The second assignment of error challenges the ruling of the trial court which overruled the defendant's objections to the hypothetical questions submitted to Drs. Haun and Phy. In support of this exception, the defendant argues that the questions sought the opinions of the witnesses upon the merits of the case. As will be observed from the foregoing review of the *Page 586 
testimony of these two witnesses, this criticism lacks support. The questions inquired concerning the capacity of the wound to create lymphangitis and the capacity of the latter to cause death. These questions were followed by others which inquired concerning the probability of death ensuing from the conditions described in the hypothetical questions. It will readily be seen that the witnesses were not asked for an opinion concerning the merits of the case. The credibility of the witnesses, the soundness of their judgment and the existence of the facts recited in the hypothetical questions remained as issues for the jury's determination. See Goldfoot v. Lofgren, supra. Nor do we believe that the questions are subject to the next attack urged by the defendant wherein it argues that these inquiries sought the conjectures of the two aforementioned medical experts. Conjectures, speculations and guesses are not admissible: Storlav. S.P.  S. Transportation Co., 136 Or. 315 (297 P. 367,298 P. 1065); Scarpelli v. Portland Elec. Power Co., 130 Or. 267
(278 P. 99); Wigmore on Evidence (2d Ed.) 445. From the answers made by the four physicians who testified, it is evident that much knowledge has been acquired through medical science concerning the nature of lymphangitis and blood poisoning. The qualification of Drs. Haun and Phy to answer the questions propounded to them is not contested. Since medical science reveals much concerning lymphangitis and septicaemia, we believe that it is safe to assume that these two qualified witnesses could answer the questions propounded to them without resorting to conjecture and guesses. The questions concerned the capacity of a wound received by a mechanic while working upon grimy machinery to create a condition of lymphangitis. *Page 587 
It is a matter of common knowledge that physicians are frequently required to treat wounds received under such circumstances and to prevent resulting lymphangitis and septicaemia. The answers made by the witnesses indicate that they did not resort to guesses, but reverted to the experiences of medical men in treating such wounds and preventing ill after-effects. We, accordingly, conclude that the exceptions are without merit. This assignment of error reveals no error.

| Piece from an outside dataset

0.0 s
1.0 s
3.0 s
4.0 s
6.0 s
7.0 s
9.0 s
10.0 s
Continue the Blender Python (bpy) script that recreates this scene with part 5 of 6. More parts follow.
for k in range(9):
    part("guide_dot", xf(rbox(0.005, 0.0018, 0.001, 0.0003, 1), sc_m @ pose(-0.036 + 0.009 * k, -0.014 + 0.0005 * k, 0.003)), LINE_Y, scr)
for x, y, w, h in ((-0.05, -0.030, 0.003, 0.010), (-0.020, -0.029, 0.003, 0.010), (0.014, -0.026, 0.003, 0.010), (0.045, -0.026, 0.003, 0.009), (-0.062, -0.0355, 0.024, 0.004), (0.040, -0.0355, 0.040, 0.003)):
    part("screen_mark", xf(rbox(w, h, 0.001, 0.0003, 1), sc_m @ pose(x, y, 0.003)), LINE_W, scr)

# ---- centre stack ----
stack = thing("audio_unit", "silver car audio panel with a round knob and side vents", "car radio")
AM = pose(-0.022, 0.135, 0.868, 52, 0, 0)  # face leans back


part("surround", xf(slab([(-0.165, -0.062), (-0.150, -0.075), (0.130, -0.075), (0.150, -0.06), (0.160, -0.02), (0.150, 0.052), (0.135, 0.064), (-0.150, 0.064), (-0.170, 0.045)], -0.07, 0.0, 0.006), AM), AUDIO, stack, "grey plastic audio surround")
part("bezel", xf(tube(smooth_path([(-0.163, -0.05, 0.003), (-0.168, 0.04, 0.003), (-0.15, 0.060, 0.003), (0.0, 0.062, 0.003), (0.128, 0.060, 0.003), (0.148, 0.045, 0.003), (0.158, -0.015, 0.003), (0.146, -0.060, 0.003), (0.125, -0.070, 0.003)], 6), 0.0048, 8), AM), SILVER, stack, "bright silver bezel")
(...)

The next five assignments of error challenge five portions of the instructions of the court to the jury on the ground that in these portions of the instructions the court commented upon the facts, or assumed as facts, matters which were in issue. We have carefully studied these and the remaining parts of the instructions transcribed in the bill of exceptions. We are satisfied that the court submitted every issue of fact to the jury, and we also notice where it carefully cautioned the jury that all issues of fact were for the jury's exclusive determination. This being true, we find no error revealed by these assignments of error.
It follows from the foregoing that the judgment of the circuit court is affirmed.